When I show Thumtronics’ innovations to music educators, the word I hear most often is “brilliant” – which is very gratifying! – but what I sometimes hear next is very disconcerting: “You should go talk to Dr. X, he’s our music technology guy.”

If the Thummer were acoustic, they wouldn’t send me to see Dr. X. They are clearly making a simple association between “electronic” and “music technology.”

That seems very strange to me. All musical instruments are pieces of technology. Throughout history, the very latest technologies have always been applied to music making, including Neanderthal bone flutes, ancient Chinese bells, Industrial Era brass instrument valves, the Boehm System flute key plate & lever system of 1847, stringed-instrument strings, the early electrical Telharmonium in the 1870s, continuously-drawn high-carbon steel piano wire in the 1890s, the lap steel guitar in the 1930s, the CSIRAC computer playing tunes in 1951, analog synthesis in the 1970s, FM synthesis in the 1980s, waveguide synthesis in the 1990s, and even polymer chemistry for guitar strings. If you’re making music with anything beyond your skin, you’re using music technology.

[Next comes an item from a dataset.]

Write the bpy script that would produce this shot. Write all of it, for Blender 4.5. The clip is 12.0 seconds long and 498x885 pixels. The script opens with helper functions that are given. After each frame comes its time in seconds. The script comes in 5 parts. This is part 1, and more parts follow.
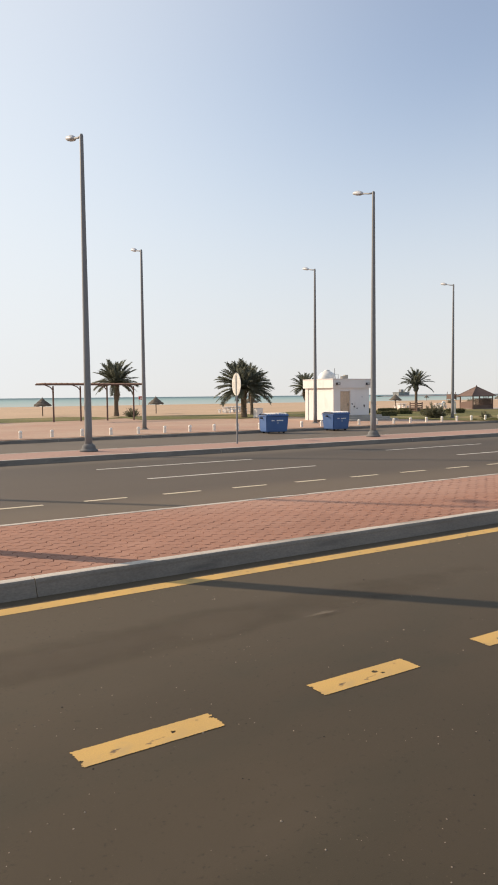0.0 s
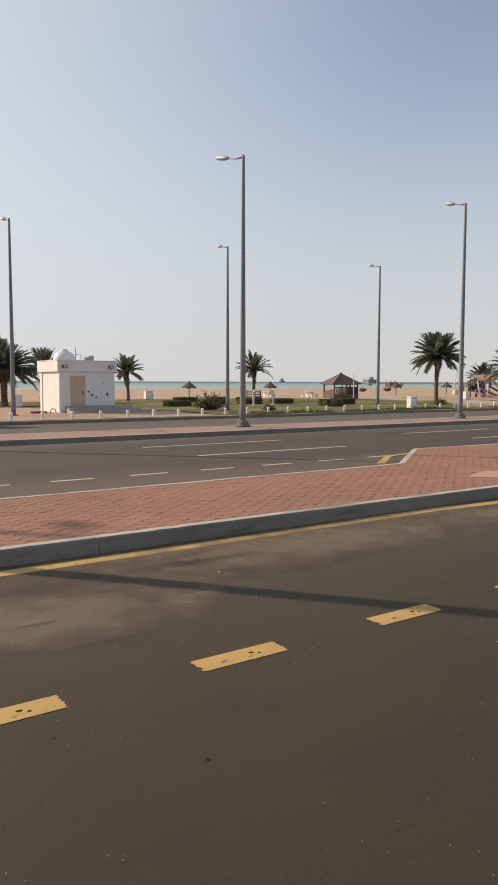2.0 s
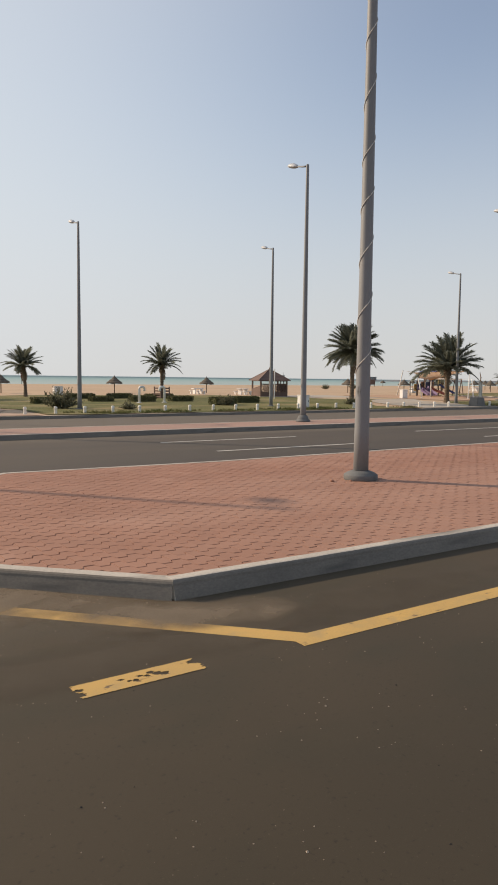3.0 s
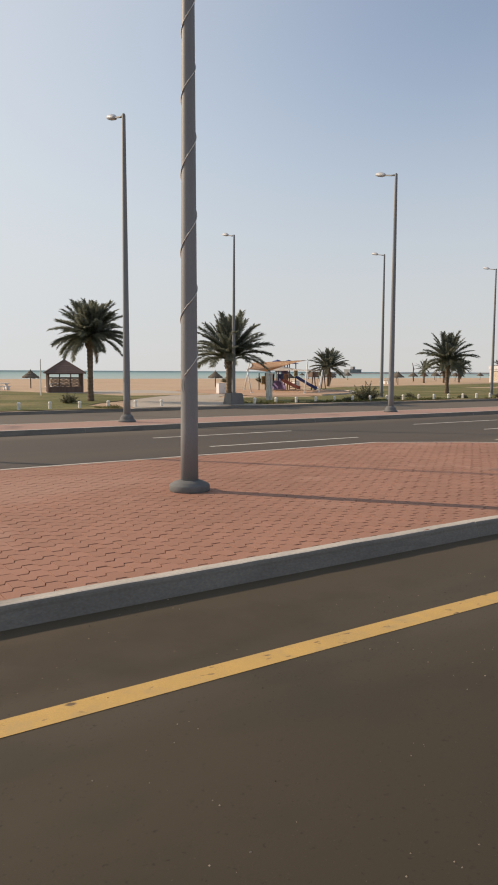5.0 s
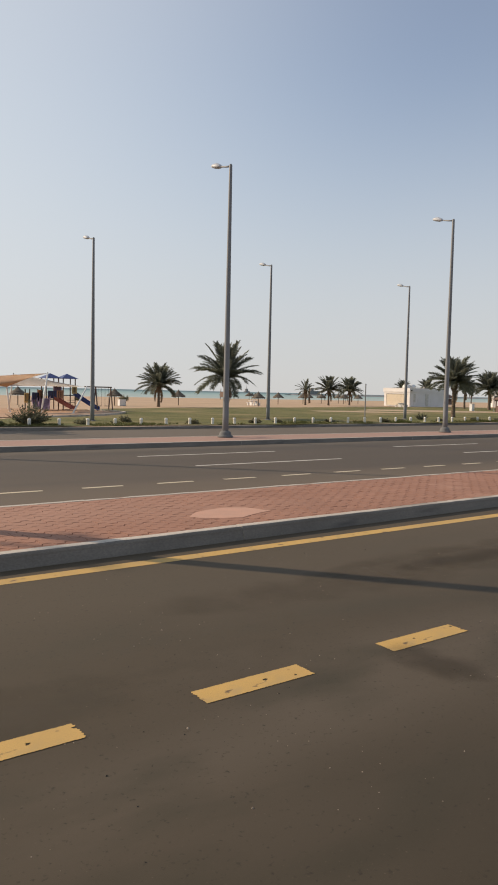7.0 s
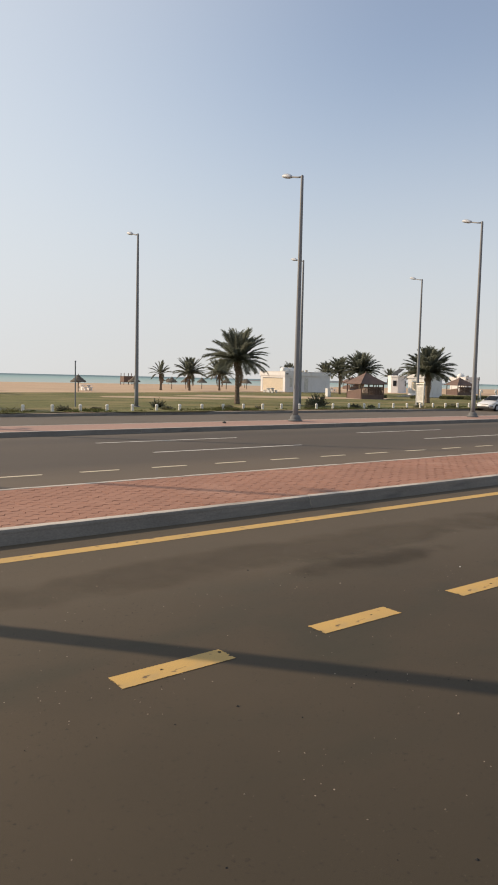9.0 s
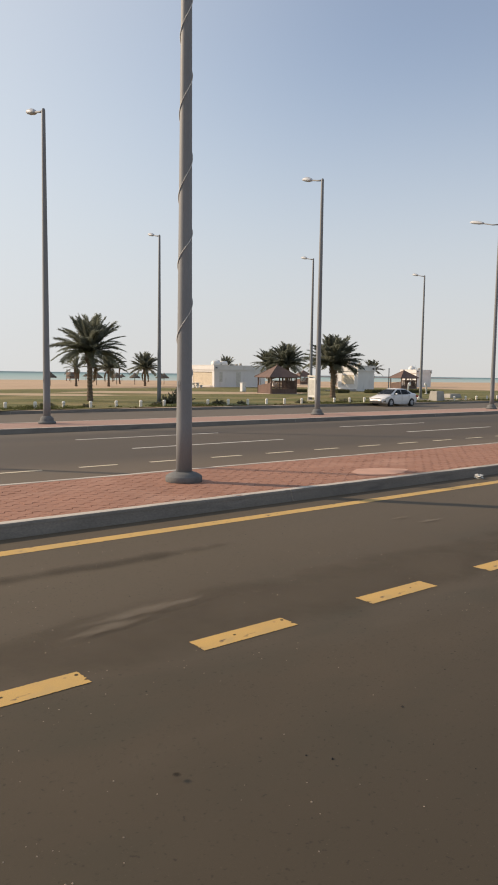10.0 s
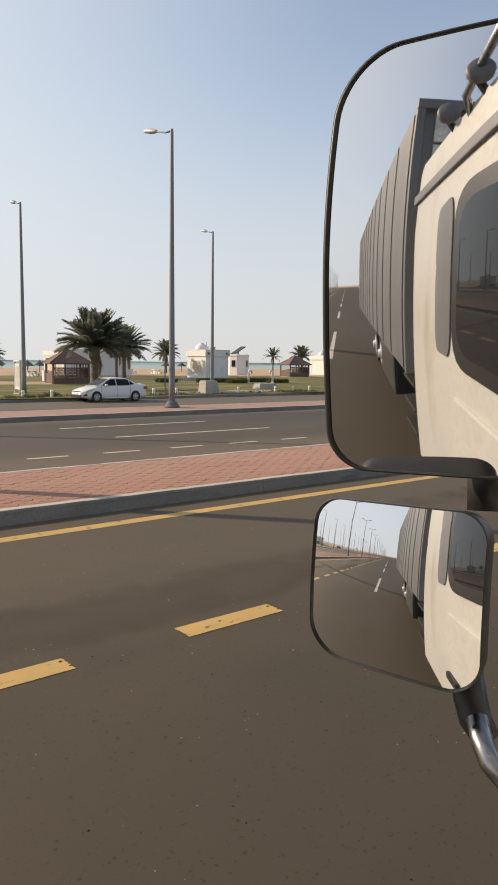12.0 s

Advances in technology are often important to the development of music.
  • The harpsichord’s plucked strings produced a very bright sound, in which harmonics that do not fit the 12-tone equally-tempered scale are clearly audible. The piano’s strings, on the other hand, are struck by felted hammers, which dull these higher harmonics into inaudibility, making the piano’s sound spectrum and excellent fit with equal temperament.
  • Before the invention of the brass instrument valve in 1814-15, brass instruments were like bugles – they could only play the harmonics of a given note. Many had “crooks” – sorta like little trombone slides, of varying lengths – which you could use to change from one key to another, but within each key you were still confined to that key’s harmonics. Bach, Haydn, & Mozart made little use of the valve-less brass instruments of their day, whereas valved instruments were essential to the music of Wagner of military brass bands in the 1800’s. Indeed, Wikipedia says that “the first modern [brass] bands were developed early in the 19th century in Prussia, when all military and government bands were issued the new technology of rotary valve instruments and instructed to use standard tuning [12-tone equal temperament].”
  • Rock and roll would never have happened if guitars had still been strung with sheep-gut. The electric guitar's steel strings are an integral part of its electical circuitry.
The Thummer is no more – or less – appropriately labeled “music technology” than is the piano, trumpet, or electric guitar. It’s just newer. Like felted hammers, brass instrument valves, and electronic music synthesis, Thumtronics' musical innovations are likely to affect the way music is composed and performed -- and not just by Dr. X.